Random Update On Enbridge Line 61 -- January 17, 2015

An op-ed in The New York Times:
Enbridge is seeking to increase Line 61’s capacity threefold, making it a third larger than the projected Keystone XL. The last real line of defense against this expansion is an obscure zoning committee in Dane County, Wis., which is scheduled to meet on January 27, 2015, to decide whether to attach conditions to Enbridge’s permit for a new pump station. Voting to do so would risk a lawsuit from Enbridge, which maintains that the county has no legal right to impose such conditions.
I track "pipelines of interest" here.

Meanwhile, being the "fair and balanced" newspaper it is, The New York Times also had an op-ed piece on the Keystone:
Even as the Keystone debate reaches its current crescendo, all that is left, really, is the symbolism. The Republican right claims that Keystone will create jobs. It won’t, not to any significant degree. The Democratic left says that the oil Keystone will bring to the Gulf is so dirty, so carbon laden, that it will wreak havoc on the climate. It won’t do that either. If the president ultimately decides not to approve Keystone, he will do so knowing full well that he has not stopped the tar sands oil in any meaningful way.
I particularly enjoyed the writer's honesty in qualifying his statement that the Keystone won't create jobs. Two comments: "significant" is in the eye of the beholder. In general, having a job is better than not having a job, I suppose. Considering that the Obama administration has created no new jobs, just the fact that TransCanada might create any jobs is noteworthy.
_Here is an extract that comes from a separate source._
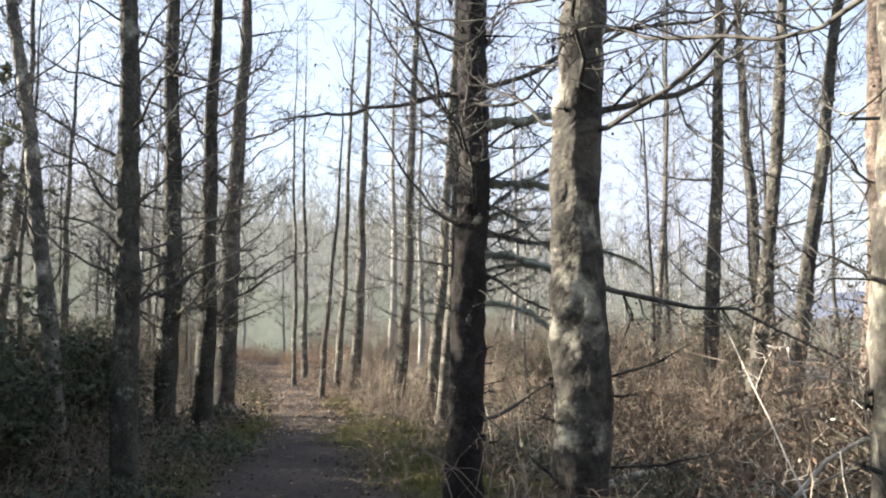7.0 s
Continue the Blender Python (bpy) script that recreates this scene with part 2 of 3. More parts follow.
def leaves(soup, place, way, size, rng):
    """Small folded leaves: two halves that meet at a midrib, each with a side point."""
    n = len(place)
    way = unit(way)
    side = unit(np.cross(way, rng.normal(size=(n, 3))))
    up = np.cross(side, way)
    s = size[:, None]
    tip, low = place + way * s, place
    l = place + way * s * 0.45 + side * s * 0.33 + up * s * 0.1
    r = place + way * s * 0.45 - side * s * 0.33 + up * s * 0.1
    v = np.stack([low, l, tip, r], 1)
    soup.add(v.reshape(-1, 3), (np.arange(n)[:, None, None] * 4 + np.array([(0, 2, 1), (0, 3, 2)])[None]).reshape(-1, 3))


def part(name, me, parent, label=""):
    ob = new(name, me)
    ob.parent = parent
    return tagged(ob, label)


def step(a, b, x):
    t = np.clip((np.asarray(x, float) - a) / (b - a), 0, 1)
    return t * t * (3 - 2 * t)


def waves(x, y):
    x, y = np.asarray(x, float), np.asarray(y, float)
    return 0.035 * np.sin(x * 1.7 + 0.6 * np.sin(y * 0.9)) * np.cos(y * 1.3 + 0.4) + 0.02 * np.sin(x * 4.1 + y * 2.3) * np.cos(y * 3.7 - x * 1.1)


TRAIL_Y = np.array([-40.0, -10.0, 0.0, 5.0, 10.0, 14.0, 20.0, 25.0, 30.0, 36.0, 45.0, 55.0])
TRAIL_X = np.array([4.0, 2.6, 1.6, 0.75, -0.3, -0.55, -0.35, -0.55, -0.95, -1.7, -3.0, -4.2])


def trail_x(y):
    return np.interp(y, TRAIL_Y, TRAIL_X)


def ground_z(x, y):
    x, y = np.asarray(x, float), np.asarray(y, float)
    off = np.abs(x - trail_x(y))
    near = step(0.6, 1.6, off)
    far = 1 - step(60, 90, np.hypot(x, y))
    z = waves(x, y) * near * far + 0.07 * near * far
    z = z + 0.25 * step(-2.5, -6.5, x) * far
    z = z - 2.0 * step(13.0, 20.0, x) * (1 - step(190, 225, x))
    return z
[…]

The second comment has to do with welders.

Had the Keystone been approved years ago, there would have been a huge shortage of welders, exacerbating the boom in the Bakken. I'm not saying the shortage would have stopped/delayed the Keystone but it would have competed for welders working in the Bakken, Eagle Ford, Permian oil patches.

There's a real concern with the slump in oil prices about the jobs for blue collar folks like welders. Wouldn't it be interesting if the Keystone was approve and welders got their jobs back?

[An aside: I find it interesting that the Al Sharptons and the Barack Obamas of the world keep making stump speeches on the need for more jobs, and then in Washington put out press releases and veto threats to stymie job creation. The stump speeches get limited press coverage; the press releases get full press coverage.]